Il n’a peut être plus besoin de référence ni de patronage. Il porte à lui tout seul un nom qui fait aujourd’hui figure de proue dans la culture africaine en général. Le chorégraphe et chercheur Alphonse Tiérou n’a peut être plus rien à dire car il est devenu au fil des années l’expression même de ce qu’il transmet dans ses enseignements. Casquette toujours vissée sur la tête, marchant regard hagard comme s’il cherchait encore à résoudre sa propre énigme, cet homme « bizarre » au possible touche, intéresse et étonne parfois dans sa grandeur étrange…
Chorégraphe, chercheur en danse africaine et écrivain, Alphonse Tiérou s’attèle depuis plus de 15 ans à enseigner la danse africaine sous ses formes artistiques, sociales ou encore philosophiques. Quand la danse devient tout expression pour être identité, quand elle s’impose comme une valeur même de reconnaissance sociale. Comment de ces différences culturelles qui varient d’un pays africain à un autre, l’on peut arriver à capter des similitudes criantes, des mouvements de base communs à toutes les danses ? Et c’est là justement qu’il fait intervenir le « dooplé », le premier des dix mouvements de base observé dans toutes les régions et chez tous les peuples africains. Savante philosophie artistique qui joint à la danse, des valeurs tour à tour sociales, esthétiques et identitaires communes à toute l’Afrique.
« La danse véhicule notre vision du monde et conditionne toute notre existence. Ses mouvements de base sont tous porteurs d’une forte charge symbolique. Ils expriment le rapport de l’homme à la Terre, à Dieu, à la communauté des vivants, à celle des morts... » (1)
Si la danse africaine a longtemps été réduite à sa simple notion folklorique à travers notamment l’exploitation de clichés dont elle a été victime par le passé, elle est aujourd’hui perçue comme la représentation même d’une culture africaine en pleine reconnaissance universelle..
PAROLES DE MASQUES » : DE LA DANSE EN LITTERATURE...
Des masques qui communiquent, s’écoutent parler avec des procédés incohérents, qui partent souvent en éclats, et se dissolvent sous le regard admiratif du public. « Il n’y a pas nécessairement de rapport entre deux propos consécutifs de deux masques, ni entre les sujets abordés par les différents orateurs (…) Des réflexions de Masques au cours d’un spectacle peuvent se suivre sans cohésion apparente.

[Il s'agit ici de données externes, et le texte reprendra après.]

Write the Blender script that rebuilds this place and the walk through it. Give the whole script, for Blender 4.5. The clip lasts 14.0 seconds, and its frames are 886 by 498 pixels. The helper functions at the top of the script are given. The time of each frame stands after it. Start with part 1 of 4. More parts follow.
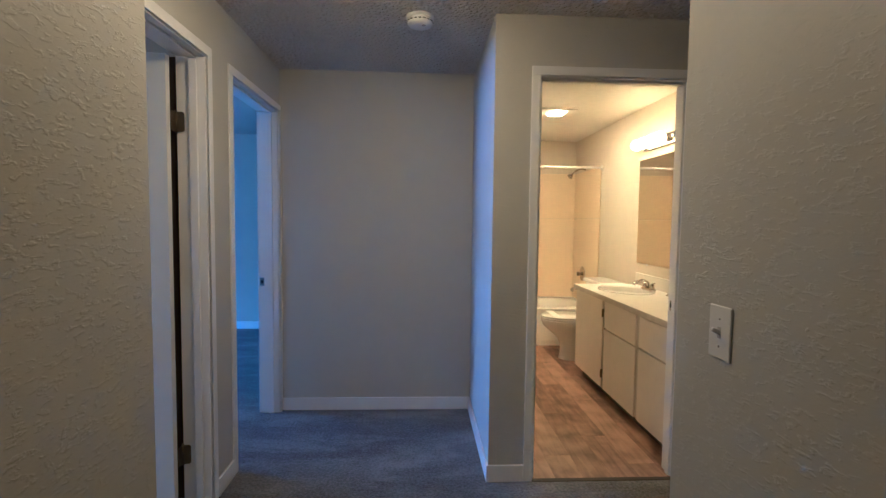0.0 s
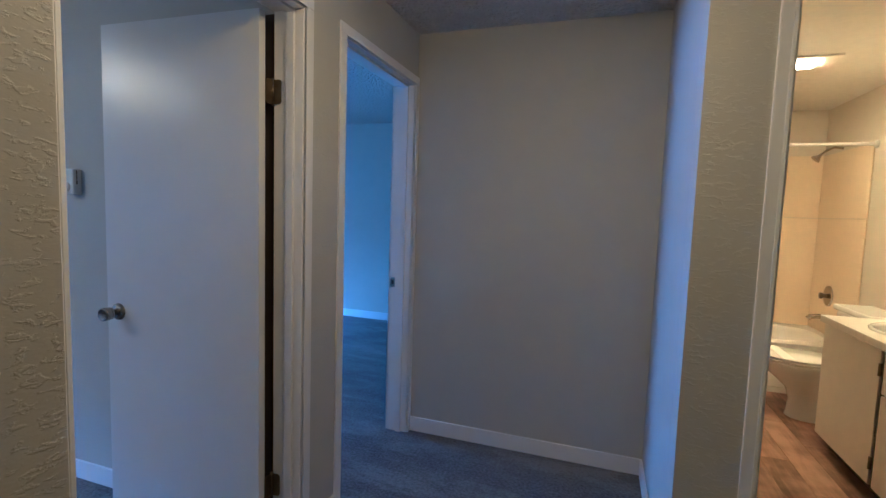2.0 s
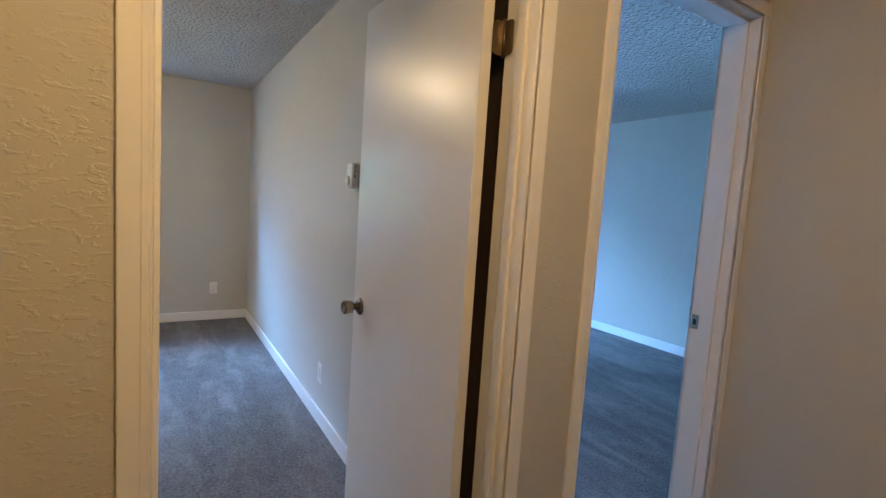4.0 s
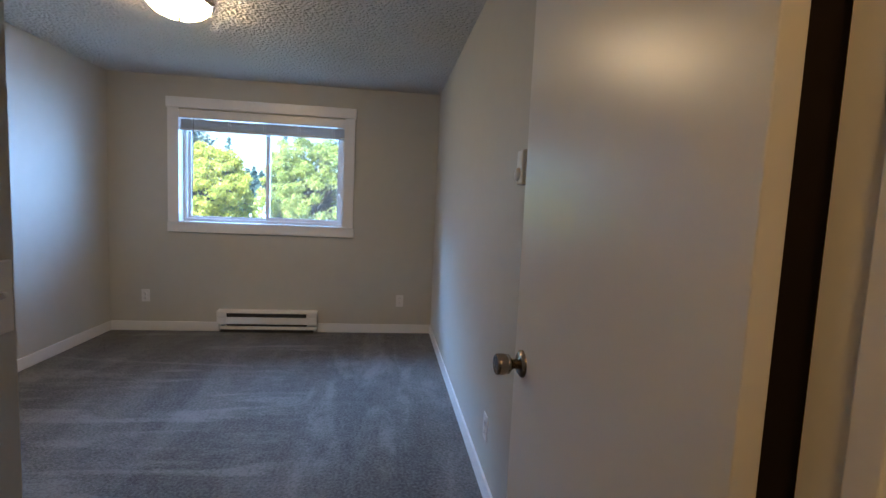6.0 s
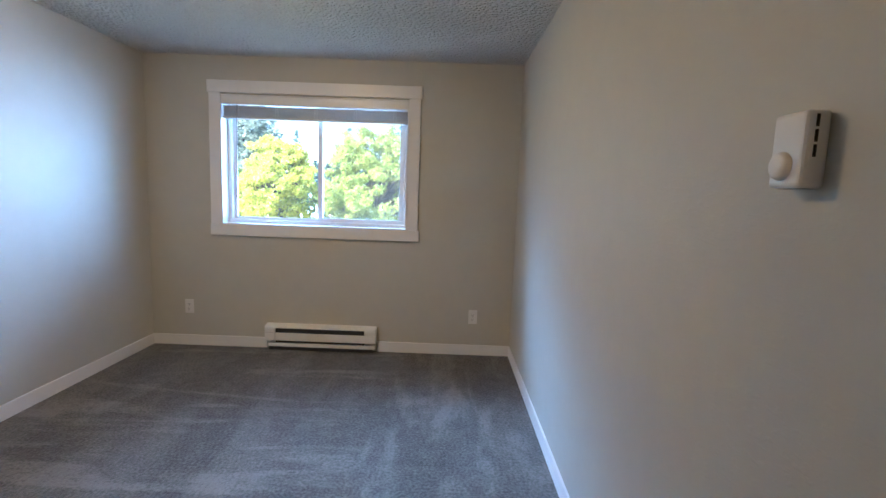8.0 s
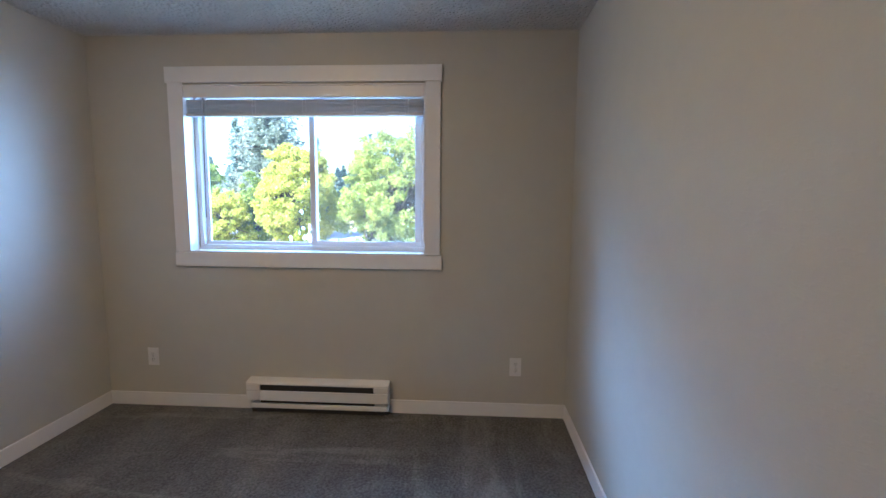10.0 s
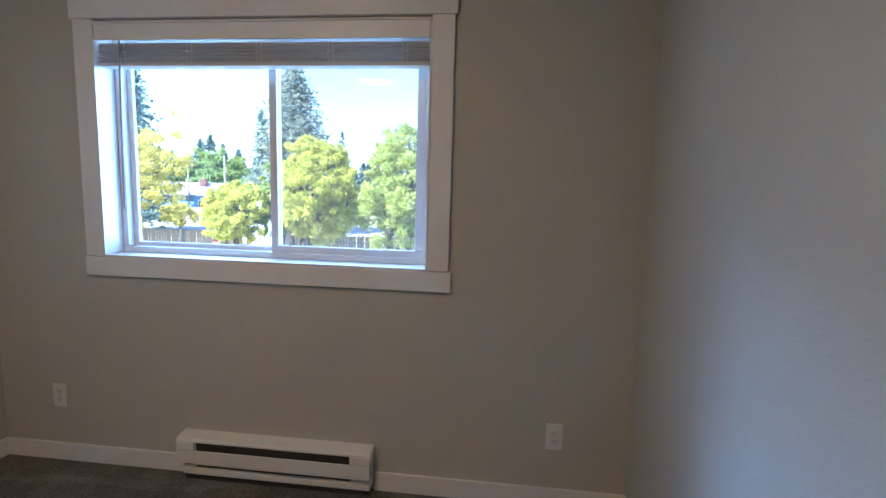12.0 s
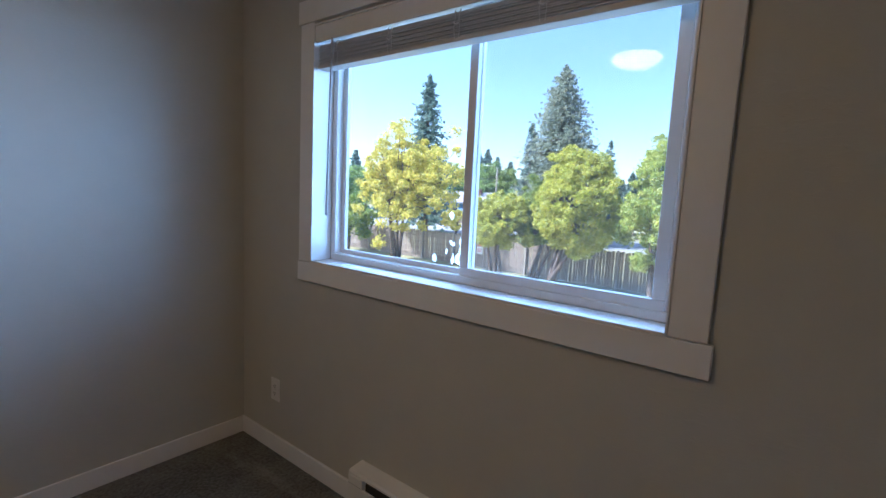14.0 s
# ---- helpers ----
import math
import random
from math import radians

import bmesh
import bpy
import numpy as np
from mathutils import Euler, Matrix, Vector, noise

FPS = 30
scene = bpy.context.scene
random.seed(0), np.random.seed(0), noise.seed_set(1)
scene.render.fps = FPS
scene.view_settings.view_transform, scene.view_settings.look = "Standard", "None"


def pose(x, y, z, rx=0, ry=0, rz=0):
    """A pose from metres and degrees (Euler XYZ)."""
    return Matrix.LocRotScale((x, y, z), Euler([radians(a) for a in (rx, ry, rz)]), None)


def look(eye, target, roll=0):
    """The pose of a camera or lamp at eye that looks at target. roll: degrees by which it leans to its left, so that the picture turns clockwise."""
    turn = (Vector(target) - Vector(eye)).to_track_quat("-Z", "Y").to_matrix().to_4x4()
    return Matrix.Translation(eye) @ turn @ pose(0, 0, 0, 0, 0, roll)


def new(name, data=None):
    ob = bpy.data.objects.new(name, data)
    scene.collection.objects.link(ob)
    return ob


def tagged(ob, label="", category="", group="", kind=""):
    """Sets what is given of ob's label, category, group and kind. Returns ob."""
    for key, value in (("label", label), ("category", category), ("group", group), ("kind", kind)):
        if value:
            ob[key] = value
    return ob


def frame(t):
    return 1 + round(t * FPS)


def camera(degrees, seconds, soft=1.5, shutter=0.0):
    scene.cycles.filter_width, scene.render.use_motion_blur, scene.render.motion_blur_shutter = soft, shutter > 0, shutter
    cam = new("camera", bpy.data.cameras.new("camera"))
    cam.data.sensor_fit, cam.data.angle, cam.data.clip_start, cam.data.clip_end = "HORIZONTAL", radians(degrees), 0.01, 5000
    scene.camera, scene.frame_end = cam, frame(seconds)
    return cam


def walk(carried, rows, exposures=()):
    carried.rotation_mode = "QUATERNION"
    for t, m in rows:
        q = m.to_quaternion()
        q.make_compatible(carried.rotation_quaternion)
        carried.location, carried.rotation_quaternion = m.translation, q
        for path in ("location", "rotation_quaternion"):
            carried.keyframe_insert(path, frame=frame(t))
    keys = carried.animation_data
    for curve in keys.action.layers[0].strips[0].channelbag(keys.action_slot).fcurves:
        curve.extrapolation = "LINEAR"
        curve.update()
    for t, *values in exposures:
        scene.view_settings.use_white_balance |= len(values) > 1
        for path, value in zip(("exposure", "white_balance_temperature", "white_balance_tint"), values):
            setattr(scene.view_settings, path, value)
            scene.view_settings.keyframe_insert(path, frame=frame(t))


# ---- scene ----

Selon les Masques, la lumière peut jaillir de la discussion, de la contradiction, comme de la contestation. » explique l’auteur dans son dernier ouvrage « Paroles de Masques ».
C’est l’adaptation d’un spectacle ancien qui se déroulait tous les ans, en janvier avant la seconde Guerre mondiale dans la région de Duekoué à l’Ouest de la Côte d’Ivoire qu’il retranscrit avec brio dans le début de son livre. Un silence, une musique douce qui précède le tambour parleur qui lui, accompagne la sortie des Masques. Le silence apparaît une fois de plus mais se fait plus profond cette fois comme pour annoncer une « voix aux vibrations puissantes » qui interpelle le village. Les danseurs agitant des torches et des flambeaux investissent les lieux, le tout enrobé d’une ambiance sans pareil qui captive au possible l’attention du public…
Dans ce perpétuel spectacle sans précédent, Alphonse Tiérou parvient à capter à travers la description d’infimes détails, toute l’attention du lecteur. Tout est prétexte à une explication. L’origine des peuples de l’Ouest, la vie sentimentale (et sexuelle) des porteurs de Masques, leur vie professionnelle, la spiritualité, la philosophie qu’ils incarnent, etc...Une œuvre luxueuse et sincère qui tourne le dos aux facilités et aux laisser-aller. Un livre d’un inflexible bon goût à lire…absolument. (1).